It’s probably a moot point, since he’s resigning from the post. And as far as we can tell, Jordan Study hasn’t violated any ethics rules in holding onto the Pemberton mayor’s job for more than seven months since being sworn in as West Vancouver-Sea to Sky’s representative in Victoria.
But the rookie MLA should have expected to come under fire for “double dipping” — taking annual salaries of $25,000 as the part-time mayor of a town of 2,200 and some $116,000 as our MLA (with $15,000 of the latter for his role as legislative secretary to the Minister of Transportation). In fact, his was the first Liberal MLA’s name cited this week in a statement issued by the New Democrats, one of four Grit legislators to be so mentioned.
After last May’s election, Premier Clark said MLAs who held municipal posts “can take an unpaid leave of absence, and then submit their formal resignation in January when it wouldn’t likely cause a byelection.” Sturdy has now done the latter but not the former, making him the NDP’s top “double-dipping” target.
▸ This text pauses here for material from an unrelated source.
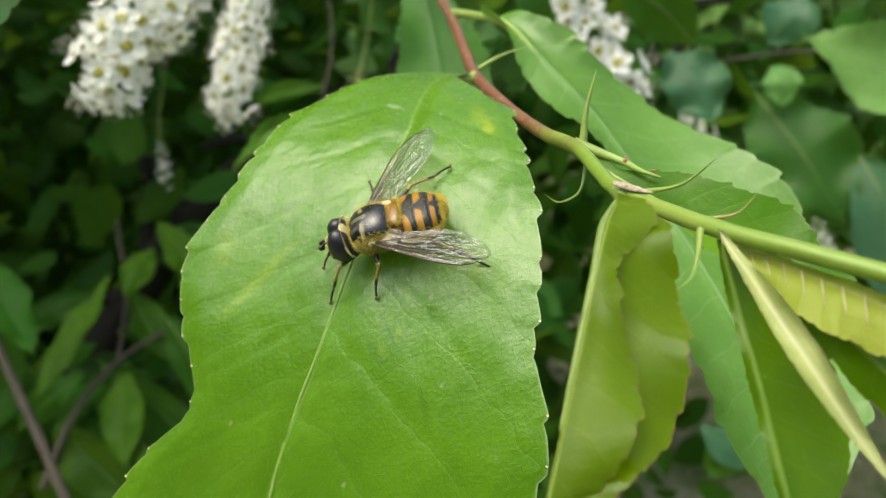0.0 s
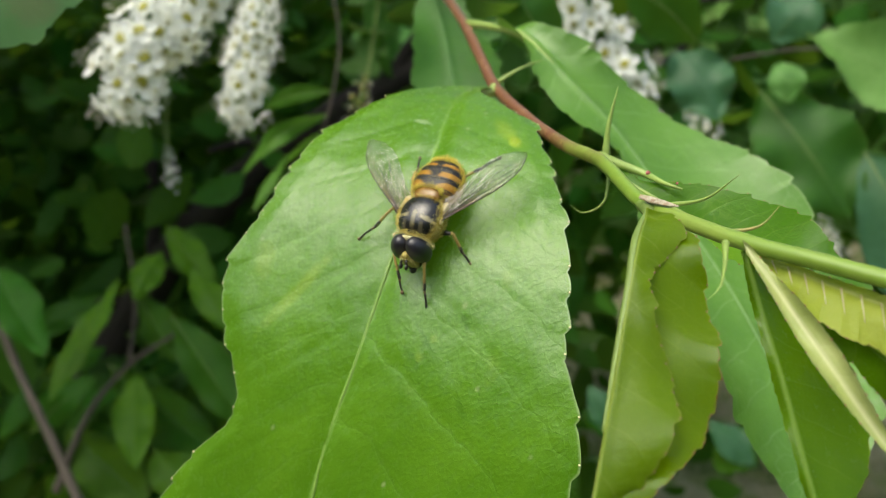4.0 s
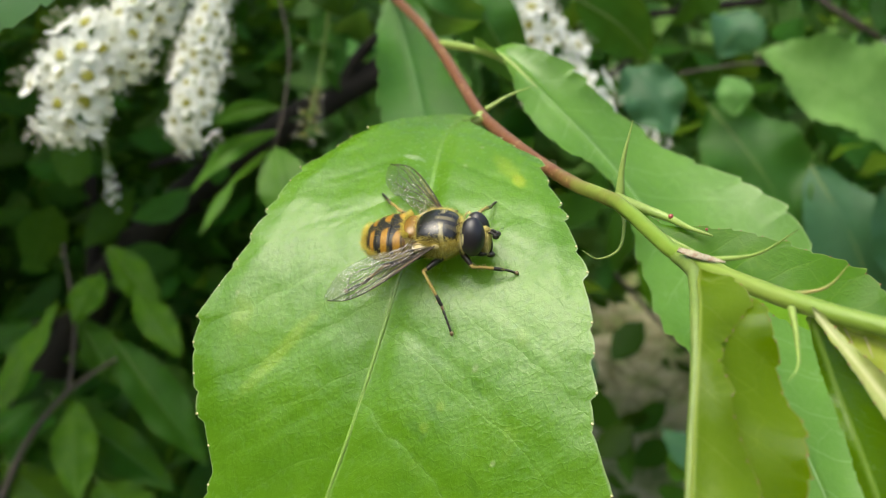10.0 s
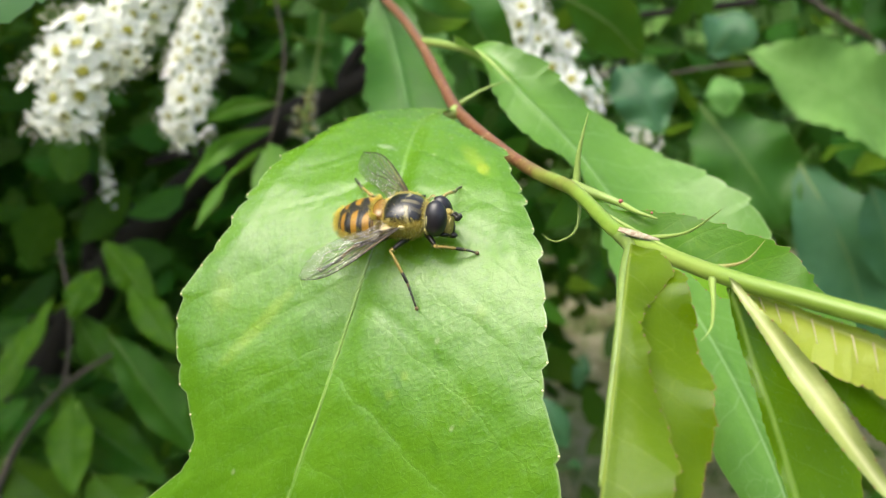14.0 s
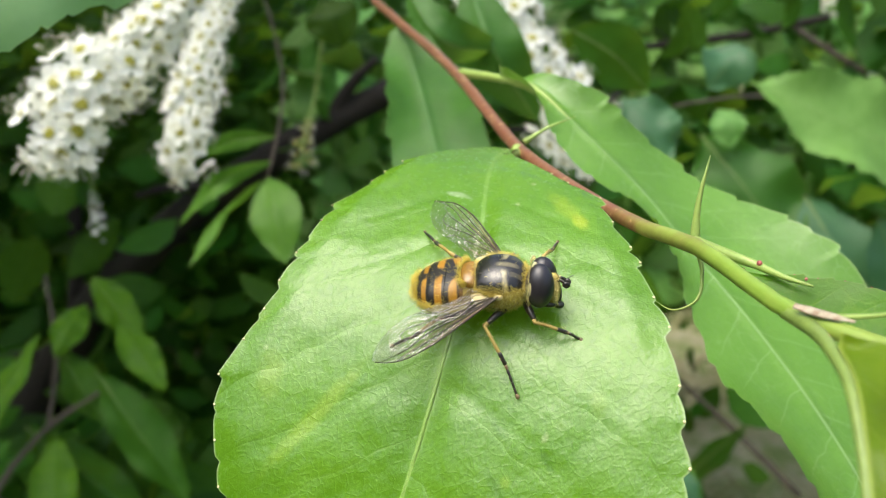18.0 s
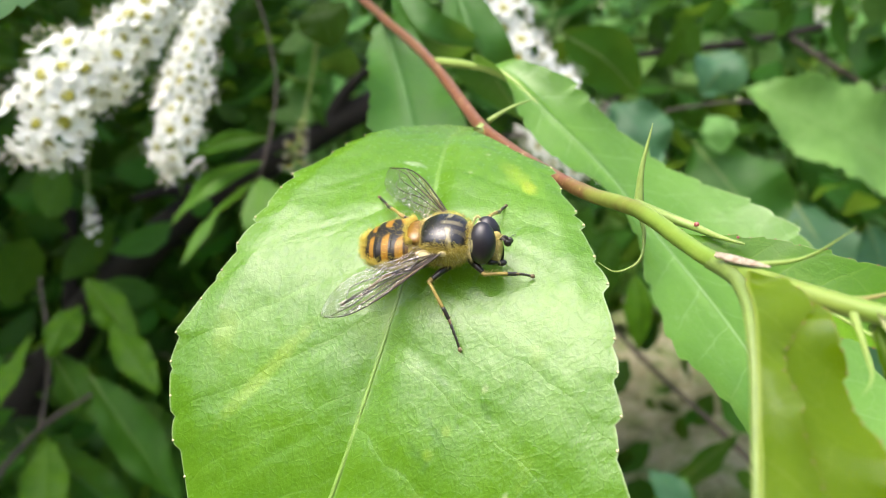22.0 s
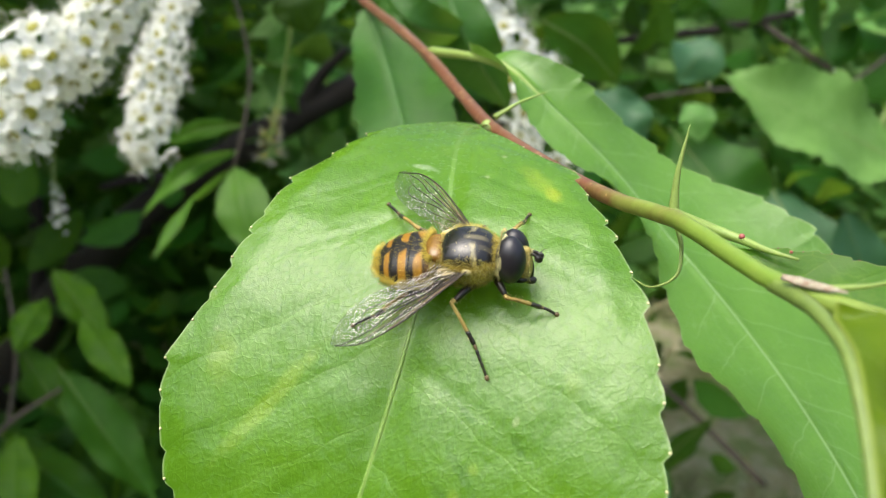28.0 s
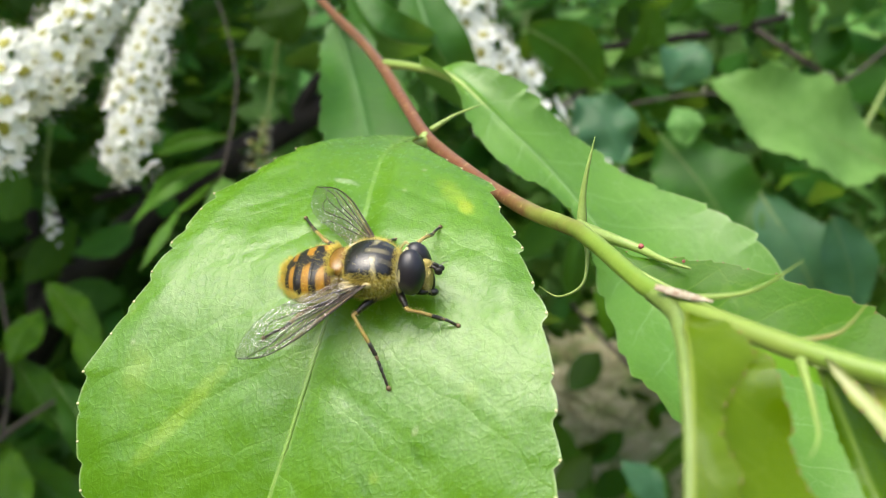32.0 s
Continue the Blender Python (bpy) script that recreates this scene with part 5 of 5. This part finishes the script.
    for k in range(700):
        b = rnd.uniform(0, 6.283)
        roots.append((Vector((3.7 + rnd.uniform(0, 0.45), math.sin(b) * 0.7, 2.35 + math.cos(b) * 1.1)), Vector((0.8, math.sin(b) * 0.6, math.cos(b) * 0.5))))
    for k in range(900):
        b = rnd.uniform(0, 6.283)
        roots.append((Vector((2.2, math.sin(b) * 1.85, 3.0 + math.cos(b) * 1.62)), Vector((-0.3, math.sin(b), math.cos(b)))))
    hairs(head, roots, rnd, 0.30, 0.3, mat=HAIR_PALE, thick=0.009)
    return root


FLY = build_fly()


def motions():
    def spot(u, v, heading):
        n = leaf_normal(u, v)
        d = AX * math.cos(radians(heading)) + AY * math.sin(radians(heading))
        d = (d - n * d.dot(n)).normalized()
        m = Matrix((d, n.cross(d), n)).transposed().to_4x4()
        m.translation = on_leaf(u, v, 0.0)
        return m
    # where it stands on the blade, its heading, and how far the body leans to the side
    rows = [(0.0, 27.5, 0.35, -63.5, 15), (0.5, 27.5, 0.35, -63, 15), (1.0, 27.4, 0.4, -61, 14), (1.5, 27.2, 0.45, -58, 13), (2.0, 26.8, 0.45, -44, 9), (2.5, 27.2, 0.7, -37, 8), (3.0, 27.5, 0.82, -32, 8), (3.5, 26.6, 1.1, -28, 8),
            (4.2, 25.2, 1.3, 4, 2), (4.9, 24.0, 1.5, 44, -8), (5.5, 23.2, 1.7, 72, -14), (6.0, 22.4, 2.05, 93.5, -17), (7.0, 22.3, 2.0, 94, -17), (18.0, 22.2, 2.0, 94.5, -16), (32.0, 22.2, 2.0, 94.5, -15)]
    mid = Matrix.Translation(Vector((0, 0, 2.2)) * MM)

    def lean(t):
        return mid @ Matrix.Rotation(radians(float(np.interp(t, [r[0] for r in rows], [r[4] for r in rows]))), 4, "X") @ mid.inverted()
    walk(FLY, [(t, spot(u, v, h) @ lean(t)) for t, u, v, h, k in rows])
    # the wings: which way each points over the leaf, and its tilt; they close a little while the fly turns
    for sg, wing_rows in ((-1, ((0.0, (-4.9, -6.8, -2.4), 0), (2.0, (-5.2, -7.0, -1.8), 0), (3.5, (-5.6, -7.4, -1.4), 0), (4.5, (-7.5, -6.0, -1.4), 5), (5.5, (-9.0, -5.0, -1.4), 10), (6.0, (-9.4, -5.1, -1.7), 10), (10.0, (-9.4, -5.7, -2.2), 10), (24.0, (-9.3, -6.1, -2.4), 10), (28.0, (-9.0, -6.1, -2.2), 12), (32.0, (-9.0, -6.1, -2.2), 12))),
                          (1, ((0.0, (-9.2, 5.2, -1.6), 10), (2.0, (-8.9, 5.8, -1.0), 10), (3.5, (-8.6, 6.2, -0.8), 10), (4.5, (-7.0, 6.3, -1.8), 5), (5.5, (-5.0, 6.8, -2.8), 0), (6.0, (-4.9, 6.9, -2.8), 0), (32.0, (-4.8, 7.0, -2.7), 0)))):
        poses = []
        for t, way, tilt in wing_rows:
            x = Vector(way).normalized()
            z = (Vector((0, 0, 1)) - x * x.z).normalized()
            z = Matrix.Rotation(radians(tilt * sg), 3, x) @ z
            turn = Matrix((x, z.cross(x), z)).transposed().to_4x4()
            poses.append((t, Matrix.Translation(WING_BASE[sg] * MM) @ lean(t).inverted().to_3x3().to_4x4() @ turn))
        walk(WINGS[sg], poses)
    neck = Matrix.Translation(Vector((2.3, 0, 3.0)) * MM)
    nod = ((0.0, 4, 0), (3.5, 4, 0), (4.5, -4, 0), (5.5, -18, -4), (9.0, -20, -6), (12.5, -21, -8), (17.0, -20, -6), (22.0, -20, -8), (28.0, -19, -7), (32.0, -20, -7))
    walk(HEAD[0], [(t, neck @ Matrix.Rotation(radians(z), 4, "Z") @ Matrix.Rotation(radians(x), 4, "X") @ neck.inverted()) for t, x, z in nod])
    # the feet: each leg turns about its hip to where the foot stands
    early = {"right_fore": ((7.0, 0.5, -0.4), (6.7, -0.4, -0.5)), "right_mid": ((0.4, -6.0, -0.4), (1.8, -6.8, -0.4)), "right_hind": ((-8.5, -6.6, -1.4), (-9.2, -5.2, -1.4)),
             "left_fore": ((5.4, 2.9, -0.4), (7.0, 0.9, -0.5)), "left_mid": ((1.8, 5.4, -0.2), (2.6, 5.7, -0.2)), "left_hind": ((-8.0, 5.1, 0.1), (-10.4, 3.1, -0.6))}
    reach = ((6.0, (6.3, -2.3, 0.3)), (8.6, (6.3, -2.3, 0.3)), (10.0, (6.45, -2.2, 0.3)), (11.5, (6.2, -2.4, 0.3)), (12.2, (5.9, -2.6, 0.3)), (13.0, (7.0, -1.3, 0.5)), (13.8, (6.3, -2.2, 0.3)), (16.5, (6.6, -1.9, 0.3)), (18.0, (5.3, -2.9, 0.2)), (19.0, (5.0, -2.9, 0.2)), (20.0, (5.7, -2.7, 0.2)), (22.0, (6.9, -1.7, 0.4)), (23.0, (5.9, -2.6, 0.2)), (24.0, (5.75, -2.9, 0.2)), (32.0, (5.75, -2.95, 0.2)))
    for key, ob in LEGS.items():
        hip, foot = Vector(STANCE[key][0]), Vector(STANCE[key][3])
        e0, e3 = early[key]
        feet = [(0.0, e0), (1.5, e0), (3.0, e3), (3.5, e3), (4.5, tuple((Vector(e3) + foot) / 2)), (5.5, tuple(foot))] + (list(reach) if key == "right_fore" else [(32.0, tuple(foot))])
        h = Matrix.Translation(hip * MM)
        walk(ob, [(t, lean(t).inverted() @ h @ (foot - hip).rotation_difference(Vector(f) - hip).to_matrix().to_4x4() @ h.inverted()) for t, f in feet])


motions()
To his credit, Sturdy has been open about his intentions from the start. And knowing what he’s done previously — helping run a business and serving as mayor along with the occasional stint as a ski patroller — we’ve never doubted Sturdy could handle the workload.
Still, his seeming inability to see the potential for split allegiances under the circumstances leaves this writer incredulous. Does he really think, as he has said, that “the two roles are complementary”?
Ultimately, there are issues on which he cannot wear both hats. If, for example, he had been asked during the past seven months to take a position on the Garibaldi at Squamish proposal, how would he have answered: as mayor of Pemberton, or as our riding’s MLA? It’s clear that at least from an economic standpoint, the interests of Whistler-Pemberton and of Squamish on this issue diverge in a big way. Had the “appropriate ministers” asked for the local MLA’s views on GAS, Sturdy’s answer might have made for interesting theatre.
Don’t know about you, dear readers, but this writer believes taxpayers have a right to expect that when we’re paying someone $116,000 a year, we’re getting someone committed to representing our interests not 80 or 90 per cent, but 100 per cent, of the time.